:: EXERCISE INPUTS ::

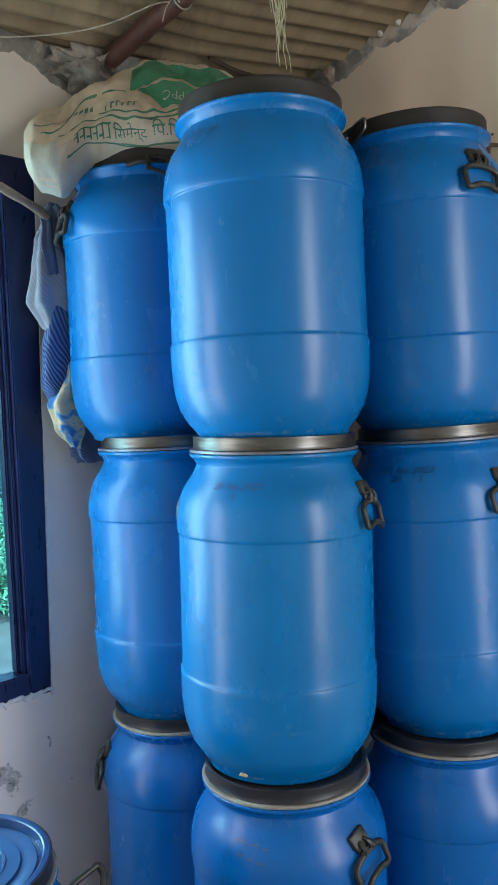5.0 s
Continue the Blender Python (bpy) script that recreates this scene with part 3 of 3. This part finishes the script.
def drum(place, label, black_band=False, ringed=False, lean=0.0, group="stacked blue drums", plastic=None):
    d = thing("drum", place, label, "drum", group)
    d.rotation_euler = (0, radians(lean), 0)
    bm = bmesh.new()
    revolve(bm, BODY)
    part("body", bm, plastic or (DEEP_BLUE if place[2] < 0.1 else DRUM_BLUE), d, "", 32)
    bm = bmesh.new()
    revolve(bm, [(r, FLANGE + (z - FLANGE) * 0.72) for r, z in RINGED_LID] if ringed else [(r, FLANGE + (z - FLANGE) * (1.04 if black_band else 1.0)) for r, z in LID])
    part("lid", bm, LID_BLUE if ringed else BLACK, d, "blue lid with raised rings" if ringed else "black plastic lid", 35)
    bm = bmesh.new()
    revolve(bm, [(r, FLANGE + (z - FLANGE) * 0.76) for r, z in PLAIN_BAND] if black_band else BAND)
    # bands on the lowest drums take the colour darkened for reflection
    band = part("clamp_band", bm, BLACK if black_band else DARKENED_BAND if place[2] < 0.1 else STEEL, d, "black clamp band" if black_band else "clamp band darkened as if reflecting the floor" if place[2] < 0.1 else "galvanised steel clamp band", 40)
    if not black_band:
        bm = bmesh.new()
        revolve(bm, BEAD)
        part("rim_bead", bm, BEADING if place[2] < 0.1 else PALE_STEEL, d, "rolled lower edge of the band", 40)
    return d, band


LEVELS = {}
for key, level, x, y, lean, label, handles in (
        ("M", 1, 0.1235, 2.018, 0, "blue plastic drum at the foot of the front stack", [(-46, -17, 0.2), (136, 0, 0.1)]),
        ("M", 2, 0.1125, 2.045, 1.15, "blue plastic drum with a steel band, stacked second", [(-25, 4, 0.15), (152, 0, 0.1)]),
        ("M", 3, 0.1295, 2.049, 0, "blue plastic drum with a black lid, topping the front stack", [(90, 0, 0.1)]),
        ("L", 1, -0.181, 2.440, 0, "blue plastic drum on the floor beside the window wall", [(-165, 8, 0.2)]),
        ("L", 2, -0.187, 2.450, 0, "blue plastic drum, second of the stack by the window", [(-58, 0, 0.1)]),
        ("L", 3, -0.228, 2.480, 0, "blue plastic drum with a cement sack on its lid", [(-153, -6, 0.15), (-48, 0, 0.1)]),
        ("R", 1, 0.572, 2.230, 0, "blue plastic drum on the floor by the painted wall", [(-56, -13, 0.15), (127, 0, 0.1)]),
        ("R", 2, 0.588, 2.262, -1.5, "blue plastic drum with marker writing, stacked second", [(-57, 3, 0.12), (123, 0, 0.1)]),
        ("R", 3, 0.566, 2.293, -1.5, "blue plastic drum with a black lid beside the painted wall", [(-60, 3, 0.12)])):
    d, band = drum((x, y, (level - 1) * PITCH_Z), label, level == 3, lean=lean, plastic={"M2": RUBBED_BLUE, "M3": SCRATCHED_BLUE}.get(f"{key}{level}"))
    LEVELS[key, level] = d, band
    for az, tilt, lift in handles:
        add_handle(d, az, tilt, lift)
    if level < 3:
        add_latch(d, band, {"M": 100, "L": 100, "R": 60}[key], WIRE)
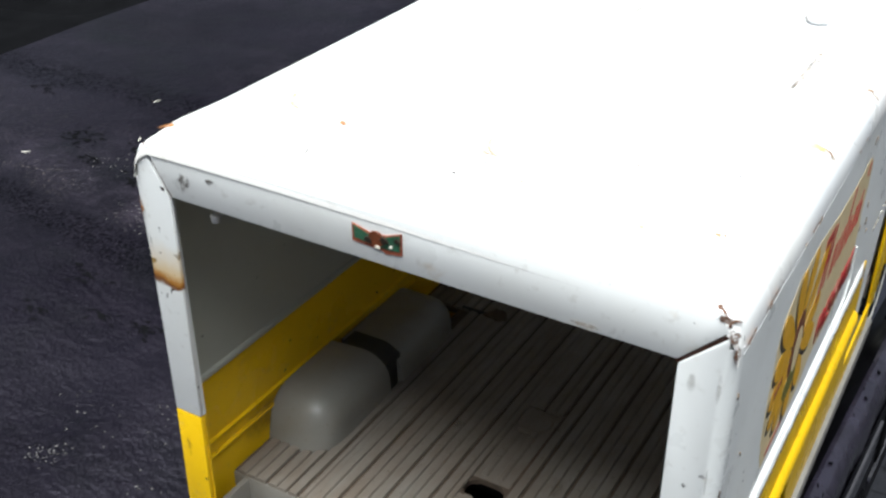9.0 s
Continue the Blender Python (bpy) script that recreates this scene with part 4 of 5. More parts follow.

:::

**TASK DETAILS:**
Repeat the data in full and exactly. Omit pictures.

**PROBLEM SOLUTION:**
5.0 s
Continue the Blender Python (bpy) script that recreates this scene with part 3 of 3. This part finishes the script.
def drum(place, label, black_band=False, ringed=False, lean=0.0, group="stacked blue drums", plastic=None):
    d = thing("drum", place, label, "drum", group)
    d.rotation_euler = (0, radians(lean), 0)
    bm = bmesh.new()
    revolve(bm, BODY)
    part("body", bm, plastic or (DEEP_BLUE if place[2] < 0.1 else DRUM_BLUE), d, "", 32)
    bm = bmesh.new()
    revolve(bm, [(r, FLANGE + (z - FLANGE) * 0.72) for r, z in RINGED_LID] if ringed else [(r, FLANGE + (z - FLANGE) * (1.04 if black_band else 1.0)) for r, z in LID])
    part("lid", bm, LID_BLUE if ringed else BLACK, d, "blue lid with raised rings" if ringed else "black plastic lid", 35)
    bm = bmesh.new()
    revolve(bm, [(r, FLANGE + (z - FLANGE) * 0.76) for r, z in PLAIN_BAND] if black_band else BAND)
    # bands on the lowest drums take the colour darkened for reflection
    band = part("clamp_band", bm, BLACK if black_band else DARKENED_BAND if place[2] < 0.1 else STEEL, d, "black clamp band" if black_band else "clamp band darkened as if reflecting the floor" if place[2] < 0.1 else "galvanised steel clamp band", 40)
    if not black_band:
        bm = bmesh.new()
        revolve(bm, BEAD)
        part("rim_bead", bm, BEADING if place[2] < 0.1 else PALE_STEEL, d, "rolled lower edge of the band", 40)
    return d, band


LEVELS = {}
for key, level, x, y, lean, label, handles in (
        ("M", 1, 0.1235, 2.018, 0, "blue plastic drum at the foot of the front stack", [(-46, -17, 0.2), (136, 0, 0.1)]),
        ("M", 2, 0.1125, 2.045, 1.15, "blue plastic drum with a steel band, stacked second", [(-25, 4, 0.15), (152, 0, 0.1)]),
        ("M", 3, 0.1295, 2.049, 0, "blue plastic drum with a black lid, topping the front stack", [(90, 0, 0.1)]),
        ("L", 1, -0.181, 2.440, 0, "blue plastic drum on the floor beside the window wall", [(-165, 8, 0.2)]),
        ("L", 2, -0.187, 2.450, 0, "blue plastic drum, second of the stack by the window", [(-58, 0, 0.1)]),
        ("L", 3, -0.228, 2.480, 0, "blue plastic drum with a cement sack on its lid", [(-153, -6, 0.15), (-48, 0, 0.1)]),
        ("R", 1, 0.572, 2.230, 0, "blue plastic drum on the floor by the painted wall", [(-56, -13, 0.15), (127, 0, 0.1)]),
        ("R", 2, 0.588, 2.262, -1.5, "blue plastic drum with marker writing, stacked second", [(-57, 3, 0.12), (123, 0, 0.1)]),
        ("R", 3, 0.566, 2.293, -1.5, "blue plastic drum with a black lid beside the painted wall", [(-60, 3, 0.12)])):
    d, band = drum((x, y, (level - 1) * PITCH_Z), label, level == 3, lean=lean, plastic={"M2": RUBBED_BLUE, "M3": SCRATCHED_BLUE}.get(f"{key}{level}"))
    LEVELS[key, level] = d, band
    for az, tilt, lift in handles:
        add_handle(d, az, tilt, lift)
    if level < 3:
        add_latch(d, band, {"M": 100, "L": 100, "R": 60}[key], WIRE)
9.0 s
Continue the Blender Python (bpy) script that recreates this scene with part 4 of 5. More parts follow.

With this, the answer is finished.